The coalition warns the agencies:
“The BDCP Delta Water Tunnels project is not a permissible project under the federal Clean Water Act (CWA) because it would degrade water quality in the San Francisco Bay-Delta Estuary. This in turn will adversely impact numerous recognized beneficial uses and public health. The Water Tunnels project will require a Clean Water Act Section 401 certification, it cannot legally be given one since it will not comply with established water quality standards.”
 
Legal Issues Mount
On September 9, 2015 the coalition sent a similar letter outlining the provisions of the federal Endangered Species Act that the Delta Tunnels will violate. That letter found, The BDCP Delta Water Tunnels project is not a permissible project under the Endangered Species Act (ESA) because it would adversely modify critical habitat for at least five endangered and threatened fish species.”
 
Delta Independent Science Board Also Finds Plan “Lacking”
In a scathing review sent to Randy Fiorini, Chair, Delta Stewardship Council and Charlton Bonham, Director, California Department of Fish and Wildlife on September 30, 2015, the Delta Science Board found:
 
"The Current Draft lacks key information, analyses, summaries, and comparisons. The missing content is needed for evaluation of the science that underpins the proposed project. Accordingly, the Current Draft fails to adequately inform weighty decisions about public policy."
 
Still Time to Avoid a Legal Quagmire
 
Today’s Clean Water letter concludes that by rejecting permits for the Delta Tunnels project, these agencies still have a chance to “restore and enhance the integrity and health of the Bay-Delta Estuary by adopting (at a minimum) sufficient flows to support healthy fish species and Delta habitats. Moreover, the time is overdue to establish a comprehensive instream water rights program that ensures the longevity of the Delta ecosystem and species, and serves as a model for the state as a whole.”

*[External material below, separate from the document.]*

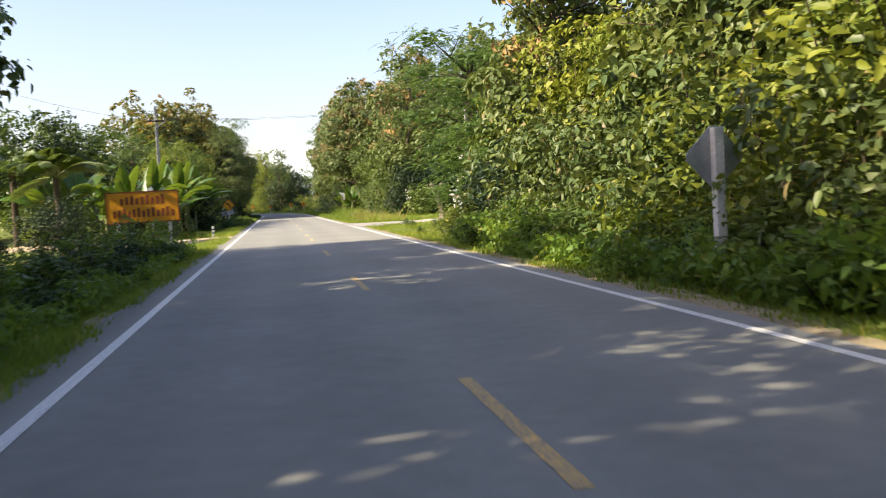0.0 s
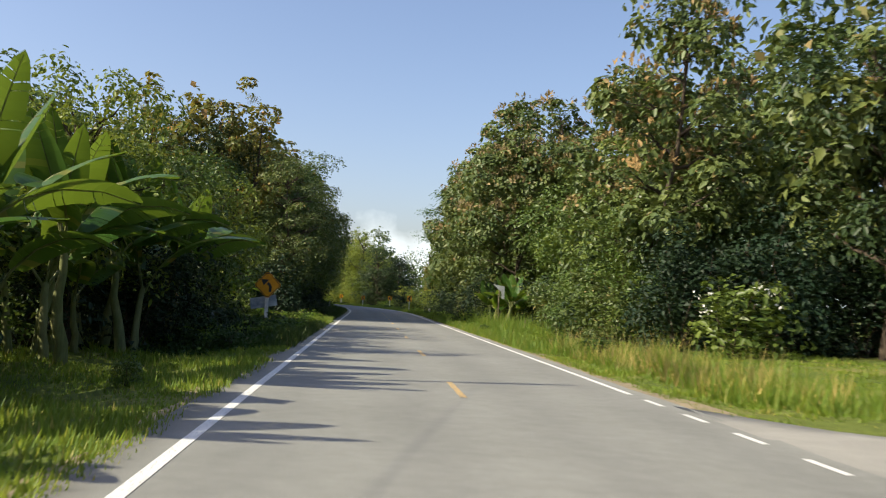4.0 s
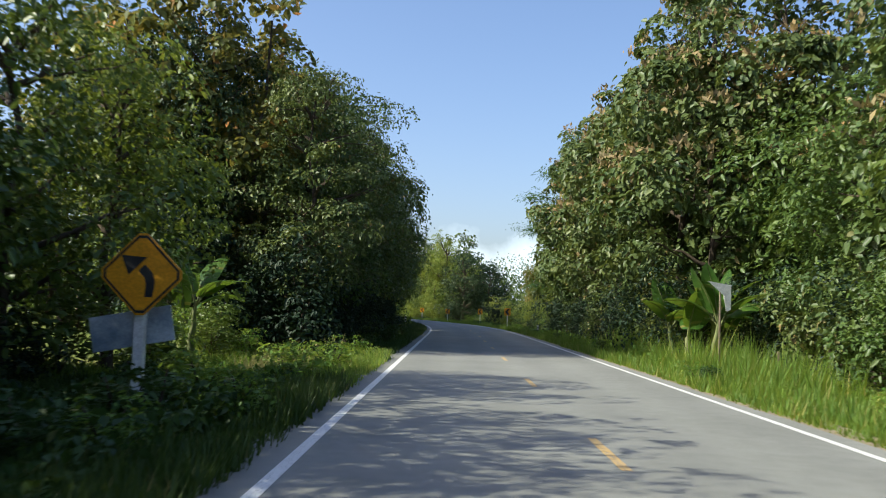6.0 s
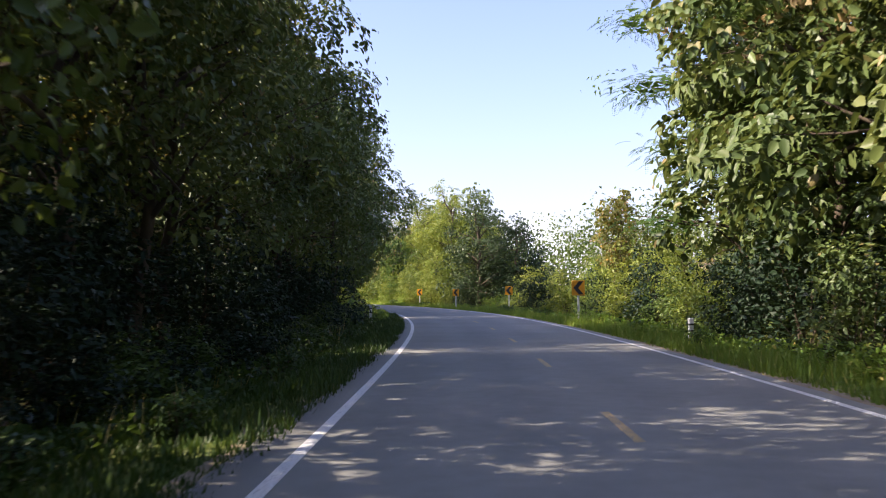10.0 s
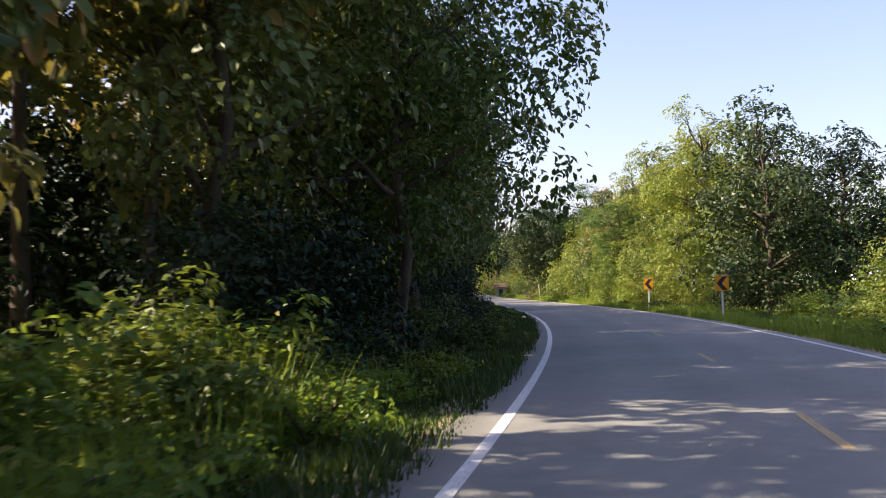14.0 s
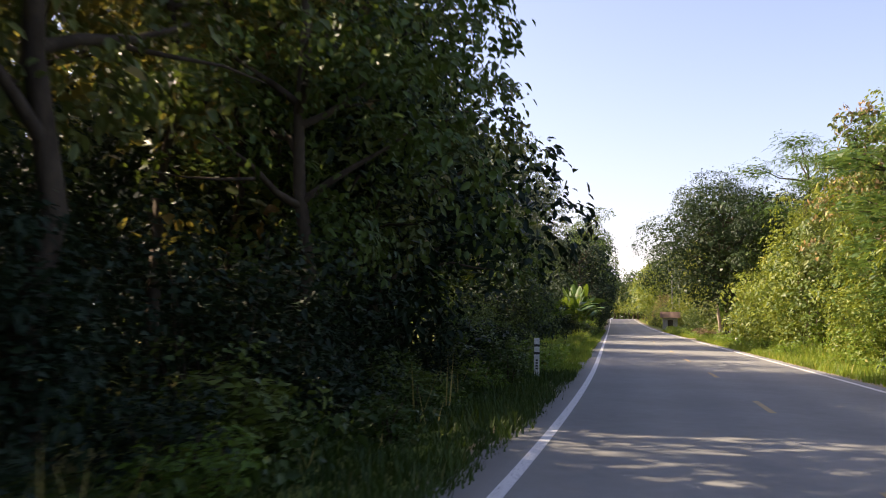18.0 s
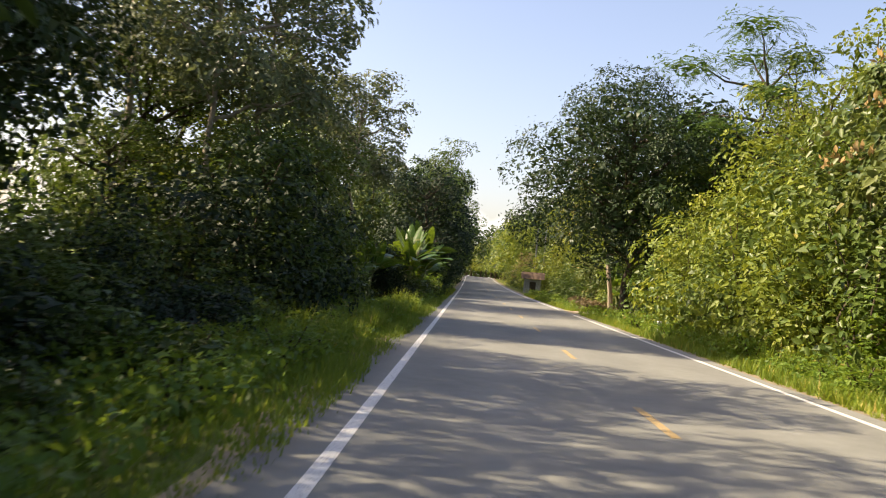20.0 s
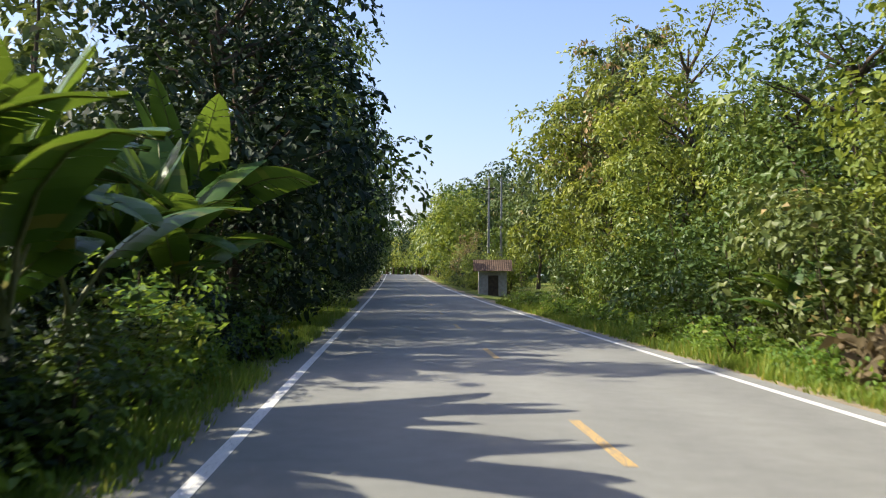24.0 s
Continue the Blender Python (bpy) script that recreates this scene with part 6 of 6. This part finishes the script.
for q in range(4):
    part("roof_sheet", sheet_roof(-2.2 + 1.1 * q, -1.08 + 1.1 * q, -1.6, 2.35 + 0.005 * q, 1.6, 3.0 + 0.005 * q, 6), M_WOOD, r)
for x in (-2.0, 2.0):
    for y in (-1.4, 1.4):
        part("post", boxed(x - 0.07, x + 0.07, y - 0.07, y + 0.07, -0.3, 2.36 + 0.2 * (y + 1.4), 0.01), M_WOOD, r)
part("back_wall", boxed(-2.0, 2.0, 1.34, 1.4, 0.0, 2.6), M_DARKWOOD, r)
# white stone at the road's edge
bm = bmesh.new()
bmesh.ops.create_icosphere(bm, subdivisions=3, radius=0.085, matrix=Matrix.Diagonal((1.2, 0.9, 0.8, 1)))
for v in bm.verts:
    v.co *= 1 + 0.18 * noise.noise(v.co * 9)
r = root_at("white_stone", 218.0, -3.85, "white painted stone on the road's edge", "stone", 0, 0.06)
part("stone", bm, M_WHITE, r)

# ---- last stretch: yard under the shade tree ----
for q, (s, d, h, tx, ty) in enumerate(((300.6, 6.0, 3.1, -0.35, 0.0), (301.4, 6.75, 2.2, 0.28, 0.1))):
    r = root_at("cut_trunk", s, d, "pale cut tree trunk beside the driveway", "stump")
    vv, ff = tube_arrays(np.array([(0, 0, -0.2), (0.02, 0, 0.2), (tx * 0.3, ty, h * 0.5), (tx * 0.8, ty, h * 0.85), (tx, ty, h)]), [0.24, 0.17, 0.14, 0.12, 0.1], 10)
    vv = vv + rs.normal(size=vv.shape) * 0.01
    me = bpy.data.meshes.new("trunk")
    me.from_pydata([tuple(p) for p in vv], [], [tuple(p) for p in ff] + [tuple(range(len(vv) - 10, len(vv)))])
    put("trunk", me, M_PALEBARK, r)
leaf_belt("dead_brush", np.random.RandomState(9), 4600, 301.8, 309, 4.5, 6.9, 0.75, 0.26, M_DEAD, "heap of dry brown cut branches", "brush")
r = root_at("brick_house", 305.5, 17.0, "orange brick wall of a house in the shade", "house", -8)
n_ = 0
for row in range(12):
    for col in range(9):
        x0 = -1.6 + col * 0.36 + (0.18 if row % 2 else 0)
        part("brick", boxed(x0, x0 + 0.345, -0.08, 0.08, row * 0.2, row * 0.2 + 0.185), M_BRICK, r)
part("mortar_core", boxed(-1.6, 1.8, -0.07, 0.07, -0.2, 2.4), M_CONCRETE, r)
part("roof", boxed(-2.2, 2.4, -0.6, 3.2, 2.45, 2.55, 0.02), M_RUST, r)
# roadside hut further on
r = root_at("roadside_hut", 370.0, 6.0, "small roadside hut with a dull brown roof", "hut", -4)
part("wall_front", boxed(-1.1, 1.1, -1.0, -0.92, 0.0, 1.9, 0.01), M_CONCRETE, r)
part("wall_side", boxed(-1.1, -1.02, -0.92, 1.2, 0.0, 1.9, 0.01), M_CONCRETE, r)
part("wall_side", boxed(1.02, 1.1, -0.92, 1.2, 0.0, 1.9, 0.01), M_CONCRETE, r)
# the wall is closed here: a dark plate carries the doorway's shade
part("doorway", boxed(-0.35, 0.45, -1.02, -1.001, 0.0, 1.6), M_DARKWOOD, r, "doorway drawn as a dark plate for its shaded inside")
for q in range(3):
    x0 = -1.5 + q * 1.0
    part("roof_sheet", sheet_roof(x0, x0 + 1.02, -1.5, 1.95 + 0.005 * q, 0.2, 2.85 + 0.005 * q, 6), M_OLDROOF, r)
    part("roof_sheet", sheet_roof(x0, x0 + 1.02, 1.7, 1.95 + 0.005 * q, 0.15, 2.84 + 0.005 * q, 6), M_OLDROOF, r)
r = root_at("fence_post", 299.4, 9.9, "pale post by the driveway", "post")
part("shaft", boxed(-0.06, 0.06, -0.06, 0.06, -0.2, 1.5, 0.012), M_CONCRETE, r)
leaf_belt("dead_brush", np.random.RandomState(10), 1500, 35.5, 38.5, 6.2, 7.8, 0.7, 0.2, M_DEAD, "dry brown creeper and dead branches on the verge", "brush")
# dark patch on the lane
tagged(put("tar_patch", strip("tar_patch", 49.85, 50.25, -2.1, -1.2, 0.004, step=0.1, wobble0=0.05, wobble1=0.05), M_DARKPATCH), "dark patch on the asphalt", "road patch", kind="structure")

Barbara Barrigan-Parrilla, Executive Director of Restore the Delta said, “Four million people in the five Delta counties depend on good water quality in the Delta for their livelihoods and quality of life. Nearly one million Delta residents depend on the Delta as their primary drinking water supply. To improve the Delta as a fishable, swimmable, drinkable, and farmable region will require protecting and enhancing the Estuary’s water quality, pure and simple. The Delta tunnels will denigrate water quality for all these uses and thus fails as a project. We can't meet water needs south of the Delta, by ruining water quality for the millions of people who live in the Bay-Delta estuary.” 

“The Tunnels plan ignores the inherent rights of rivers to flow. They instead create infrastructure that will create pressure to drain every drop,” said Linda Sheehan, Executive Director of Earth Law Center. “California must follow the Clean Water Act and ensure that its actions protect waterways and species now, or risk losing them forever. Environmental, fishing and tribal groups have recommended numerous solutions that comply with the law, respect nature’s rights, and meet our water needs now and in the future.

Tim Stroshane, policy analyst with Restore the Delta, said, “The Tunnels Project’s own data show it will worsen the water situation in the Delta. Fresh water flows will decrease, stagnation will ensue, pollutants like pesticides, selenium, mercury, boron, and bromides will accumulate. People accustomed to fishing for their food in the Delta will find it a greater health risk to do so. The Tunnels Project would also increase toxic algal blooms, even in non-drought years.”

According to Robert Wright, Friends of the River Senior Counsel, “The Water Tunnels are not the Least Environmentally Damaging Practicable Alternative (LEDPA) required by the Clean Water Act. The Tunnels are instead the most environmentally damaging alternative possible for Delta water quality and the people of the Delta.”